Boffa Miskell’s primary request is full deletion of Clause 14.

If retained, we requested that Clause 14 be amended to ensure it does not restrict:

  • Assessment of public realm and outdoor space quality
  • Consideration of character and context
  • Evaluation of landscape and amenity effects in everyday environments

Issues with Regional Spatial Plan Provisions

Our submission fully supports spatial planning as a foundation for integrated decision-making. However, we identified key deficiencies in the Planning Bill’s requirements for regional spatial plans.

  • Missing Requirements for Place and Character Descriptions: Spatial plans are not required to describe the distinctive qualities that shape place and character. We are concerned that spatial plans could become overly infrastructure-driven at the expense of local identity and community values.
  • Lack of Blue-Green Network Integration: The Planning Bill currently does not require identification of streams, wetlands, ecological corridors, coastal interfaces or other natural systems that underpin resilience and environmental quality.
  • No Minimum Standards for Mapping and Data Quality: spatial plans rely heavily on technical mapping, but the Bill does not require minimum standards for accuracy, transparency, or currency. This poses particular challenges given the compressed six-month timeframe for plan approval.

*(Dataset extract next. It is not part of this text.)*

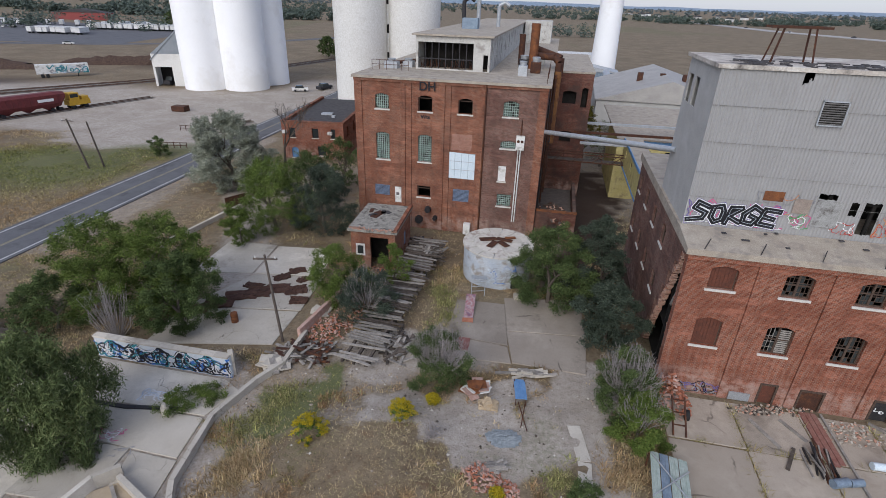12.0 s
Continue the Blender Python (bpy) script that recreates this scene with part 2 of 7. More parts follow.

Our submission requests the following amendments to the Planning Bill:

  • Require spatial plans to include place and character descriptions, and identification of place-shaping elements
  • Require identification and integration of blue-green systems at regional, local, and finer scales.
  • Establish minimum mapping and data standards to ensure that data is current, transparent, technically robust, and publicly accessible.
  • Strengthen national direction by setting minimum expectations for characterisation, landscape evaluation, and mapping standards in spatial plans.

Boffa Miskell’s submission on the Natural Environment Bill and the Planning Bill supports the overall intent of the reforms, particularly clearer national direction and integrated spatial planning. The issues identified and amendments requested aim to ensure the new planning system is capable of delivering high-quality environments that support resilient communities, protect natural systems, reflect cultural values, and enable enduring, well-designed development across Aotearoa.